Justice N. Anand Venkatesh dismissed the review applications filed by M/s. SCM Silks Private Limited and K. Sivalingam, holding that there was no “error apparent on the face of the record” in the earlier common order dated 08.10.2025, which had refused to interfere with an arbitral award upholding the payment of rent for the remainder of the lock-in period as liquidated damages following premature termination of a lease.

“Pre-Estimated Compensation Need Not Be Proved When Legal Injury is Established” – Court Reaffirms Position Under Section 74 of the Contract Act

The review petitions challenged the High Court’s earlier dismissal of applications under Section 34 of the Arbitration and Conciliation Act, 1996, by contending that the judgment failed to consider the Supreme Court’s ruling in Maula Bux v. Union of India, (1969) 2 SCC 554. It was argued that this omission constituted an error apparent on record, particularly in light of Maula Bux’s interpretation of Section 74 of the Indian Contract Act, 1872, requiring proof of actual loss in cases where it is capable of being proved.

Rejecting this argument, the Court observed: “If a petition under Section 34 is confined to pigeonholes, a review application in such a petition is akin to an ant-hole in a pigeon-hole.”

The dispute arose from lease agreements executed between the Respondents (Sugam Vanijya Holdings Pvt. Ltd. & Prime Store) and the Applicants (SCM Silks Pvt. Ltd. & Sivalingam). The lease deed contained a lock-in period clause requiring the lessee to pay 100% of the remaining rent in the event of premature termination.

The lessees terminated the lease before the end of the lock-in period, prompting arbitration, where the arbitral tribunal upheld the clause and awarded the lessor liquidated damages based on unpaid rent for the remainder of the lock-in period.

This award was challenged under Section 34 and dismissed. The applicants sought review, alleging that the High Court failed to consider binding precedent requiring proof of actual loss.

At the core of the review petition was whether the High Court’s omission to explicitly refer to Maula Bux constituted an error apparent warranting a review.
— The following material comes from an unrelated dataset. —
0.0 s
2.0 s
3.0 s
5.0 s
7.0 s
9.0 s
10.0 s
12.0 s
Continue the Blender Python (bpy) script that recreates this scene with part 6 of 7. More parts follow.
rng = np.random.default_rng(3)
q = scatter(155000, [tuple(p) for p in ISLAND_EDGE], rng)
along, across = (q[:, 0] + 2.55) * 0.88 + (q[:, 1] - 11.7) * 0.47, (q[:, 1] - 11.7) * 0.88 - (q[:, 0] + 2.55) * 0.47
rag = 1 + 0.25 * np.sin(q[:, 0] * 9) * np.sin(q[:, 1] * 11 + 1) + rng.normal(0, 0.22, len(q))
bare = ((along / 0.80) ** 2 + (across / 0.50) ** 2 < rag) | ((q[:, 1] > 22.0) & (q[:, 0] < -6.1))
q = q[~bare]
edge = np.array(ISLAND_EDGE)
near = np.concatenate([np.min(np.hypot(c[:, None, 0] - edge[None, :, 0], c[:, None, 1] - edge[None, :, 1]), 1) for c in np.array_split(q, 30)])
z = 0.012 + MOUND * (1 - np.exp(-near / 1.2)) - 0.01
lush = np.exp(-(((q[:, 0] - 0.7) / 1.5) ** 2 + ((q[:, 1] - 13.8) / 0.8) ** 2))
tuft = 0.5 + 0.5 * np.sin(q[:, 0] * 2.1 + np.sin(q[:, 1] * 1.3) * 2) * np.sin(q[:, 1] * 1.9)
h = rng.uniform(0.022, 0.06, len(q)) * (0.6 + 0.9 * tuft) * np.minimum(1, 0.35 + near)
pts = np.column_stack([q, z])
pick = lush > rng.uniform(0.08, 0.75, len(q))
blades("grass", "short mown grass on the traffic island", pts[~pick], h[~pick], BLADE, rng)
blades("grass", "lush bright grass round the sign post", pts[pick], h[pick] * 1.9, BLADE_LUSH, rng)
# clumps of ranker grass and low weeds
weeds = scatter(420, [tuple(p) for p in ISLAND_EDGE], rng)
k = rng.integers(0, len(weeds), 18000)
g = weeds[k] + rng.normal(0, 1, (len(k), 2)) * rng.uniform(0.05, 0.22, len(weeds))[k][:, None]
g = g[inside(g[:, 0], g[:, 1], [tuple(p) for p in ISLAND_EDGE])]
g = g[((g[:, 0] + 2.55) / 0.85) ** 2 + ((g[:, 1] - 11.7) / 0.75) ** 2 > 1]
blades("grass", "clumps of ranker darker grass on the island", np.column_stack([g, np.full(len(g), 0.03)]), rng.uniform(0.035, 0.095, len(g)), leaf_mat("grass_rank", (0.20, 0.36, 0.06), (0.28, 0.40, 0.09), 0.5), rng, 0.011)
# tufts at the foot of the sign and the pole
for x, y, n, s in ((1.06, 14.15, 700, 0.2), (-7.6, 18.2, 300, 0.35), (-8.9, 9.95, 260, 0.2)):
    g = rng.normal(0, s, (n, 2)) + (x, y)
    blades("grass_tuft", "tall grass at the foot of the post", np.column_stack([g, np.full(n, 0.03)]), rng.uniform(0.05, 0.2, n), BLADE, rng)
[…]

The applicants relied heavily on the Supreme Court’s classification in Maula Bux, distinguishing between contracts where actual loss can be proved (in which case, proof is essential) and contracts where loss is difficult or impossible to prove (where reasonable pre-estimate suffices).

It was argued that the claimant (lessor) had the ability to prove actual loss but did not do so, thereby rendering the arbitral award unsustainable.
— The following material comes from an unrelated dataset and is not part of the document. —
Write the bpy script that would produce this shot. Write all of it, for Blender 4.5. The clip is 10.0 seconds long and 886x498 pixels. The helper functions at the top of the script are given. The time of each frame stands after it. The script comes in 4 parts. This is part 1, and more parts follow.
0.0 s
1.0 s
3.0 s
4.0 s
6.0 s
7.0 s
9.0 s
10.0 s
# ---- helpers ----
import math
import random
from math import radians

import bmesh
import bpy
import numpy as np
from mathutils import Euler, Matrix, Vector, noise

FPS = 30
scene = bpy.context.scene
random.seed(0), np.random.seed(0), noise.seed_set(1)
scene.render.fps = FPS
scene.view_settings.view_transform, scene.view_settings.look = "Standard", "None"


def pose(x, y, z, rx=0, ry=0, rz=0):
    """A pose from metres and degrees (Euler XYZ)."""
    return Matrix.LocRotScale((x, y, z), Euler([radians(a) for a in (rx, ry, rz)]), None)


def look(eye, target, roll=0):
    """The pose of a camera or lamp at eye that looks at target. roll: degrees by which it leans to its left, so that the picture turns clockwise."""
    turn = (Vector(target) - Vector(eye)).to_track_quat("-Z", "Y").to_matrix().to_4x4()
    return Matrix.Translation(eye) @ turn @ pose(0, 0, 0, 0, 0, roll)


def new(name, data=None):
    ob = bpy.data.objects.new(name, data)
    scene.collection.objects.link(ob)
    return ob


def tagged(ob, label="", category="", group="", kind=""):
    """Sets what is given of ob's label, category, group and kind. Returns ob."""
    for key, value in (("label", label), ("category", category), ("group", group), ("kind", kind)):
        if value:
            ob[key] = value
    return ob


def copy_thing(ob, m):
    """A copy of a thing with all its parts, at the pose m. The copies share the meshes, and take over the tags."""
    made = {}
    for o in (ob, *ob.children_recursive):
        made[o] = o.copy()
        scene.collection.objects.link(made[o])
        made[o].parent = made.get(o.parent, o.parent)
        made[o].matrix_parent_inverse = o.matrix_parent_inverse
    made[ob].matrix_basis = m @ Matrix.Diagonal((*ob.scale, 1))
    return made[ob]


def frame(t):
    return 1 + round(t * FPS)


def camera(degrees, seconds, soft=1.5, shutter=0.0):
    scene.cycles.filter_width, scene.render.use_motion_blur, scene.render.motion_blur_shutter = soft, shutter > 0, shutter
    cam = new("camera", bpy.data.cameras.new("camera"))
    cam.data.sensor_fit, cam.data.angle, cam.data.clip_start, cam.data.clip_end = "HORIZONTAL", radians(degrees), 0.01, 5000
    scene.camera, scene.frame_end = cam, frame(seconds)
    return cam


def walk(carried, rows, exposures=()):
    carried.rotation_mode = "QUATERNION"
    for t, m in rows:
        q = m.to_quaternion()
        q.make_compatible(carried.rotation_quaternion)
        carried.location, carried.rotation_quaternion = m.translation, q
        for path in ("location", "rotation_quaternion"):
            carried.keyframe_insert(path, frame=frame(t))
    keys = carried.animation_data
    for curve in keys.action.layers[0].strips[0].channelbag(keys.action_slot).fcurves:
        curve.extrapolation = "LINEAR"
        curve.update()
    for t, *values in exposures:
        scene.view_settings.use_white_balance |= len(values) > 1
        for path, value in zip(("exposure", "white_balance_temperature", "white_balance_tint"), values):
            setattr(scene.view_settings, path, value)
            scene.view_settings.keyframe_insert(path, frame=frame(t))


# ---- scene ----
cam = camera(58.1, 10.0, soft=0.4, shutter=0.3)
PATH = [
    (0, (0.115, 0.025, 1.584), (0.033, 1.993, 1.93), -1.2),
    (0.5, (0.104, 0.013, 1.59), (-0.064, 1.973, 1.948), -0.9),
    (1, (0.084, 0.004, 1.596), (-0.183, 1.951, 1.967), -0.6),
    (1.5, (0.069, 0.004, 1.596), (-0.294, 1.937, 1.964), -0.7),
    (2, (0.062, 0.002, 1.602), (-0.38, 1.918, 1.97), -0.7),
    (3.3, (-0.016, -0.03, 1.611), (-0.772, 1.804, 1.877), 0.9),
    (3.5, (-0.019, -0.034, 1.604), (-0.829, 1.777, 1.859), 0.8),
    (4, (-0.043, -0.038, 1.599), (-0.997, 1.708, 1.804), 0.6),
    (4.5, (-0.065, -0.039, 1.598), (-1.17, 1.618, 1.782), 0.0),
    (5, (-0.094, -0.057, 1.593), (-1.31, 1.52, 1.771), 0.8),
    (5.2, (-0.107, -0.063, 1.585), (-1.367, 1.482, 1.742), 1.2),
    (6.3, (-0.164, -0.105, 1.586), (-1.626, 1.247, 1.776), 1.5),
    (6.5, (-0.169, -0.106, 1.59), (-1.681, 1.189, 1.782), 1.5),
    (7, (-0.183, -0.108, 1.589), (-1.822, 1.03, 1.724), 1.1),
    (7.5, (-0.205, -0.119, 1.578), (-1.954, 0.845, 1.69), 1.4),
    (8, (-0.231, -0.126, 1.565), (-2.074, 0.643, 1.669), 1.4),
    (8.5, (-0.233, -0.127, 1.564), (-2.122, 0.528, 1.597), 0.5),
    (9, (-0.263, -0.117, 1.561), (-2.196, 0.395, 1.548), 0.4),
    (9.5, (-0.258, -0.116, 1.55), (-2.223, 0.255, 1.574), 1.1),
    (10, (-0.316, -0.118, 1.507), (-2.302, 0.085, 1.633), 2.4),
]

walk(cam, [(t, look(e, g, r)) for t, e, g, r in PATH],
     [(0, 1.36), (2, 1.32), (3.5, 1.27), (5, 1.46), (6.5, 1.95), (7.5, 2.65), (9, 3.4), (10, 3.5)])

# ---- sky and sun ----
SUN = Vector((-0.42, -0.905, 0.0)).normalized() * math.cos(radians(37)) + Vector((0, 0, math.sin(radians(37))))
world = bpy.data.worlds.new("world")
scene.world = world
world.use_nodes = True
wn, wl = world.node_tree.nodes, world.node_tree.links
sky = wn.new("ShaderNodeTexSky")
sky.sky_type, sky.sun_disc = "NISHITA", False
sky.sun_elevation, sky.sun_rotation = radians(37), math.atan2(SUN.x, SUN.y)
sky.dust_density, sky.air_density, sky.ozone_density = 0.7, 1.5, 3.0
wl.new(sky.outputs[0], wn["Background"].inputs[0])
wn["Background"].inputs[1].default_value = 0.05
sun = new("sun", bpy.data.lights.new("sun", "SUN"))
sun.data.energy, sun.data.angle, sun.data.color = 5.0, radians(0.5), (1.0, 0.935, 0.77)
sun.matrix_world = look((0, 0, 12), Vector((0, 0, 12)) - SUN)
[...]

The Court, however, decisively rejected this contention.

“While construing and applying precedents, it is necessary to heed to the word of caution expressed by the Supreme Court... A decision must be read as a whole and not picked apart sentence by sentence.”

The Court emphasized that Maula Bux had not diluted the binding ratio of the Constitution Bench in Fateh Chand v. Balkishan Das, AIR 1963 SC 1405, and had been harmoniously interpreted in ONGC v. Saw Pipes Ltd., (2003) 5 SCC 705.

Justice Venkatesh observed that:

  • The lease deed clause (Clause 4.3) providing for payment of 100% rent for the remaining lock-in period was a genuine pre-estimate of damages and not a penalty.

  • The claimant had suffered legal injury, as the customized premises could not be re-let due to the lease being registered and reflecting in the Encumbrance Certificate.

  • The absence of proof of loss was not fatal in this context, as Section 74 allows for reasonable compensation even without proof of actual loss, provided legal injury is shown.

“Once the case is covered by Section 74 and loss or breach is established, the provision itself says that the aggrieved party would be entitled to receive compensation… ‘whether or not actual damage or loss is proved to have been caused by the breach’.”

The Court reiterated that under Section 34 of the Arbitration Act, it could not re-appreciate evidence or substitute its own interpretation unless there was patent illegality or perversity in the award. It found no such infirmity in the arbitrator’s reasoning.

On the review plea specifically, the Court observed:

“The short point for consideration is whether the perceived failure to advert to Maula Bux constitutes an error apparent on the face of the record. It does not.”

Referring to the ONGC v. Saw Pipes ruling, the Court clarified:

“If the compensation named in the contract is a genuine pre-estimate of loss, there is no question of proving such loss… the burden is on the other party to show that no loss is likely to occur.”

The Court also distinguished the Infotech Ltd. v. Tamil Nadu E-Government Agency ruling (Madras HC, 2019) relied on by the applicants, noting that in that case, the contract expressly referred to ‘penalty’, unlike the present lease agreement.

Thus, the review applications were held to be a thinly disguised attempt to revisit and re-argue the matter already adjudicated, under the garb of an “error apparent”.

The Madras High Court reaffirmed that review is not an appeal in disguise, particularly within the constrained framework of Section 34 of the Arbitration Act. The Court held that no error apparent on the face of the record had been demonstrated and that all relevant judgments, including Fateh Chand, Maula Bux, and Saw Pipes, had been properly considered in the original order.

The review applications were accordingly dismissed without costs.